Problem to solve: Return every line of the material exactly.
>> begin Available data
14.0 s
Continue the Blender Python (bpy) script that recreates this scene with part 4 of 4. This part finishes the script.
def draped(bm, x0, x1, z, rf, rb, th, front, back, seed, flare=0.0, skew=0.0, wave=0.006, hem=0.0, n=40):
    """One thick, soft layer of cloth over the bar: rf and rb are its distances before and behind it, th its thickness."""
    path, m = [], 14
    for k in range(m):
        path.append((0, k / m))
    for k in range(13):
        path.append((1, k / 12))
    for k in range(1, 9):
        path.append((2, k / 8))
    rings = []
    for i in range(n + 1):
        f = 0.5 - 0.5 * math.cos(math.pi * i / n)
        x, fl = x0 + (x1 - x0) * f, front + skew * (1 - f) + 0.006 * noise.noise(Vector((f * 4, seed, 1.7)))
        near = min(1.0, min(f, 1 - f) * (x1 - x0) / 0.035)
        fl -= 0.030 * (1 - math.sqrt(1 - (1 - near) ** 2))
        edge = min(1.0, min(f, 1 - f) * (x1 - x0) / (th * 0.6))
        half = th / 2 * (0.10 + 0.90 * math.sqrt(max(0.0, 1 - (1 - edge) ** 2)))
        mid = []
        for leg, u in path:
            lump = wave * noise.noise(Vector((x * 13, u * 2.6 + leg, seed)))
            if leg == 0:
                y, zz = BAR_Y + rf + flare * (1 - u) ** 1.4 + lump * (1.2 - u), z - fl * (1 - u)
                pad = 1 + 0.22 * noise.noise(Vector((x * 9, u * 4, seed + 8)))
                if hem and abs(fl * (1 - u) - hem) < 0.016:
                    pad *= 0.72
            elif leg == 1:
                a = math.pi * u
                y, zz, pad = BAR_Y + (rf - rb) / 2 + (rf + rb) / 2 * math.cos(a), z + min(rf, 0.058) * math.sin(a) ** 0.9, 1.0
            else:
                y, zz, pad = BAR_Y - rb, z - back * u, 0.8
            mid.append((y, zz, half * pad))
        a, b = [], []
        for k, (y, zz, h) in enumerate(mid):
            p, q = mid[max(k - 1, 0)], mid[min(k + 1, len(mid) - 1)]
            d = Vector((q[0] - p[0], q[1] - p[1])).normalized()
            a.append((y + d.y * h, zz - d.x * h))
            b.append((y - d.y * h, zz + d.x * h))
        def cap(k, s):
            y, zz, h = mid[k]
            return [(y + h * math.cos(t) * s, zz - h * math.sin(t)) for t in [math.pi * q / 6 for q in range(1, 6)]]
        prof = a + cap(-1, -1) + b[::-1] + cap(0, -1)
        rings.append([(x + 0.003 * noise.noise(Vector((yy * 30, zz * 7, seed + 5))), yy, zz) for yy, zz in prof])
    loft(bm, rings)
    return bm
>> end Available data
Reply:
14.0 s
Continue the Blender Python (bpy) script that recreates this scene with part 4 of 4. This part finishes the script.
def draped(bm, x0, x1, z, rf, rb, th, front, back, seed, flare=0.0, skew=0.0, wave=0.006, hem=0.0, n=40):
    """One thick, soft layer of cloth over the bar: rf and rb are its distances before and behind it, th its thickness."""
    path, m = [], 14
    for k in range(m):
        path.append((0, k / m))
    for k in range(13):
        path.append((1, k / 12))
    for k in range(1, 9):
        path.append((2, k / 8))
    rings = []
    for i in range(n + 1):
        f = 0.5 - 0.5 * math.cos(math.pi * i / n)
        x, fl = x0 + (x1 - x0) * f, front + skew * (1 - f) + 0.006 * noise.noise(Vector((f * 4, seed, 1.7)))
        near = min(1.0, min(f, 1 - f) * (x1 - x0) / 0.035)
        fl -= 0.030 * (1 - math.sqrt(1 - (1 - near) ** 2))
        edge = min(1.0, min(f, 1 - f) * (x1 - x0) / (th * 0.6))
        half = th / 2 * (0.10 + 0.90 * math.sqrt(max(0.0, 1 - (1 - edge) ** 2)))
        mid = []
        for leg, u in path:
            lump = wave * noise.noise(Vector((x * 13, u * 2.6 + leg, seed)))
            if leg == 0:
                y, zz = BAR_Y + rf + flare * (1 - u) ** 1.4 + lump * (1.2 - u), z - fl * (1 - u)
                pad = 1 + 0.22 * noise.noise(Vector((x * 9, u * 4, seed + 8)))
                if hem and abs(fl * (1 - u) - hem) < 0.016:
                    pad *= 0.72
            elif leg == 1:
                a = math.pi * u
                y, zz, pad = BAR_Y + (rf - rb) / 2 + (rf + rb) / 2 * math.cos(a), z + min(rf, 0.058) * math.sin(a) ** 0.9, 1.0
            else:
                y, zz, pad = BAR_Y - rb, z - back * u, 0.8
            mid.append((y, zz, half * pad))
        a, b = [], []
        for k, (y, zz, h) in enumerate(mid):
            p, q = mid[max(k - 1, 0)], mid[min(k + 1, len(mid) - 1)]
            d = Vector((q[0] - p[0], q[1] - p[1])).normalized()
            a.append((y + d.y * h, zz - d.x * h))
            b.append((y - d.y * h, zz + d.x * h))
        def cap(k, s):
            y, zz, h = mid[k]
            return [(y + h * math.cos(t) * s, zz - h * math.sin(t)) for t in [math.pi * q / 6 for q in range(1, 6)]]
        prof = a + cap(-1, -1) + b[::-1] + cap(0, -1)
        rings.append([(x + 0.003 * noise.noise(Vector((yy * 30, zz * 7, seed + 5))), yy, zz) for yy, zz in prof])
    loft(bm, rings)
    return bm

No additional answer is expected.